Child and Youth Worker
What struck Imade the most about Led young’s program was how relevant the skills it taught would prove to be. "Every course in my program helped me out in the field," she says. "In all my placements, there wasn’t a time when I couldn’t use it."
These field placements, aside from giving her the chance to use the skills she learned in class, would teach her additional ones. "I was fortunate to have three placements, one in each year," she explains. "In the first year, I was in a behavioural class, and it dealt with children with Attention Deficit Hyperactivity Disorder and behavioural issues. For my second year placement, I was fortunate to do it at Children’s Aid Society in their residential program. And my last one, which was really outstanding, I got to do at CAMH, the . I did everything from teaching children social skills, to helping children deal with their anger and a whole bunch of other things."
"There’s only so much you can learn in class," she adds, "and once you go out in the real world, if you can’t apply it, it doesn’t work. So, I took a lot of things from class that I was able to try out there, and vice versa. It really rounded up my professional skills."
But there was more to her education than simply the program, and she chose to take advantage of the other opportunities presented to her, as well, including going on a GCELE (Global Citizenship and Equity Learning Experience) trip to Arizona and Mexico.
"My experience with the college has been the most rewarding," she says. "The school offers so much. I got to do a GCELE, which was the biggest eye-opener ever. It really assured me in what I wanted to do in life, and gave me more of a drive and more of an understanding of things that are going on globally, so when Led young says they create global citizens, they’re telling the truth." In the end, it was her involvement with these extra activities that would lead her to receiving the Led young Citizenship Award.
Getting the award
"One of the friends I made from the GCELE program nominated me and said some really great things about me," Imade explains. "It was just amazing, because we were only together for about 14 days, and we’ve remained close friends ever since."
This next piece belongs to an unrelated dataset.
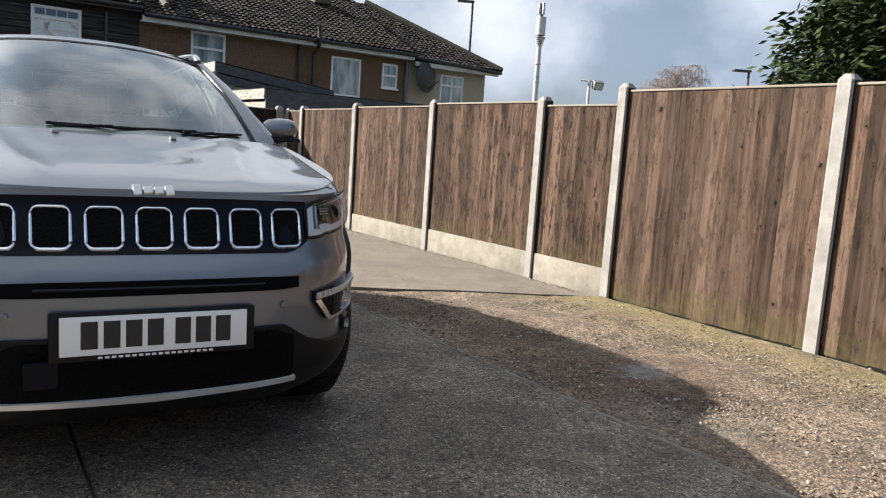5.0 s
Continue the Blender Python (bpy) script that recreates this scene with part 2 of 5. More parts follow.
def fence_wood(name, lo, mid, hi, worn, moss=0.0, rustic=0.4):
    """Sawn softwood boards: wandering grain lines, knots, smudges and greyed patches."""
    m = mat(name, mid, 0.85, 0.0, Specular_IOR_Level=0.12)
    k = Nodes(m).shifted()
    raw = k.n.new("ShaderNodeTexCoord").outputs["Object"]
    band = k.noise(3.0, 5, 0.65, (7.0, 2.0, 0.35), 0.5)
    c = k.ramp(band, (0.36, lo), (0.5, mid), (0.66, hi))
    # growth rings: contour lines that wander along the board and close into arches
    swell = k.noise(1.5, 2, 0.45, (5.0, 1.0, 0.42), 0.35)
    many, fold = k.n.new("ShaderNodeMath"), k.n.new("ShaderNodeMath")
    many.operation, fold.operation = "MULTIPLY", "PINGPONG"
    many.inputs[1].default_value, fold.inputs[1].default_value = 15.0, 1.0
    k.l.new(swell, many.inputs[0])
    k.l.new(many.outputs[0], fold.inputs[0])
    ring = fold.outputs[0]
    sep, flat = k.n.new("ShaderNodeSeparateXYZ"), k.n.new("ShaderNodeCombineXYZ")
    k.l.new(k.co, sep.inputs[0])
    k.l.new(sep.outputs["X"], flat.inputs["X"])
    k.l.new(sep.outputs["Z"], flat.inputs["Y"])
    warp = k.n.new("ShaderNodeMixRGB")
    warp.blend_type, warp.inputs["Fac"].default_value = "ADD", 0.035
    haze = k.n.new("ShaderNodeTexNoise")
    haze.inputs["Scale"].default_value = 22.0
    k.l.new(k.co, haze.inputs["Vector"])
    k.l.new(flat.outputs[0], warp.inputs["Color1"])
    k.l.new(haze.outputs["Color"], warp.inputs["Color2"])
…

While the Led young Citizenship Award was presented to her at her convocation, she didn’t initially recognize the significance until afterwards. "Even after I received the award, I didn’t realize that it was based out of the whole school," she admits. "It’s a great feeling knowing that you’re recognized for all these things."
"I think it was my interpersonal skills," she says about her win. "I find I have a good relationship with pretty much everybody, even the faculty. I’m always reaching out to them. I did not necessarily know that there was a reward system behind all of the things I did, but Led young gave me so many opportunities to do and be a part of, and I took advantage of them all."
"My confidence level is up there," she says about the award, "so I feel there’s nothing I’m not capable of doing. These awards have reassured me on my career path choice."
Looking to the future
"I will be continuing my education, so I’m going to get my bachelor’s in social work," Imade says about her plans. "In terms of being in the field, I have made good relationships with my placement at CAMH. I’m still in contact with them, and that’s going really well. I also recently got a job with the city."
Imade advises other students pursuing the same education to venture outside their course and pursue the additional opportunities for growth the school offers, as she did. "Led young is a school that has a lot to offer, and you’d be crazy to pass any of these things up," she says. "Take part in anything and everything."